Online Spring Cleaning

It may not technically be spring yet, but a new year is always a good time to tidy up, especially when it comes to your digital life.

A recent case we worked on drove this home. We were trying to identify all the email addresses associated with a particular computer user. Along with the expected corporate account, we uncovered a slew of personal addresses: Gmail, Hotmail, Comcast. No surprises there.

But this machine had been around a while (still chugging along on Windows 7), and what really caught my eye were the long-forgotten providers; Earthlink, mail.com, even Yahoo. It made me think about my own old email accounts. I’ve had plenty over the years, including (if memory serves) a zdnetmail address. If you remember that, congratulations: you’ve officially been on the internet a long time!


What Happens to All Those Old Accounts?

It’s worth asking:

  • What ever happened to the emails we left behind in those abandoned accounts?
  • How many of those providers were breached before they implemented auto-deletion policies?

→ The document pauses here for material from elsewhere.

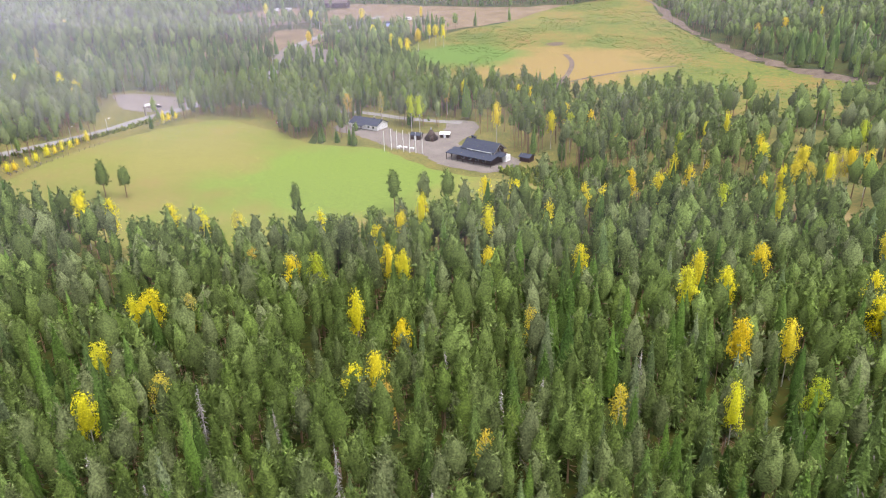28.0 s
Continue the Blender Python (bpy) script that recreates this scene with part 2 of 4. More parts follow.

Today, many email services will close out your account if you don’t log in for a year or two. But when did they start doing this? And how many stale batches of emails from years ago were compromised, with someone, somewhere, still holding on to them?


A Reminder on Cyber Hygiene

I know we’ve talked about cyber hygiene here before, but this really underscores the point. It’s smart to keep your digital footprint lean:

Maybe one email for work, one for personal matters, and a third as a “burner” for discounts, random subscriptions, or sites you don’t fully trust.

Beyond that? It’s probably best to reduce your exposure.


Two Big Questions to Ask Yourself

  1. What passwords were you using on those old accounts?
    • Even more importantly, did you use the same passwords anywhere else?
    • And how confident are you that the provider had robust security measures back then?
  2. What was actually in those emails?
    • Was there personal data, financial details, copies of ID, or sensitive communications?

Speaking for myself, the older I get, the less comfortable I am with leaving stray personal data floating around. Odds are, you probably feel the same.


It pays to know exactly how much of your personal information is out there, and to make sure it’s only what you actually need.

A little online housekeeping now can save a lot of headaches (or worse) down the road.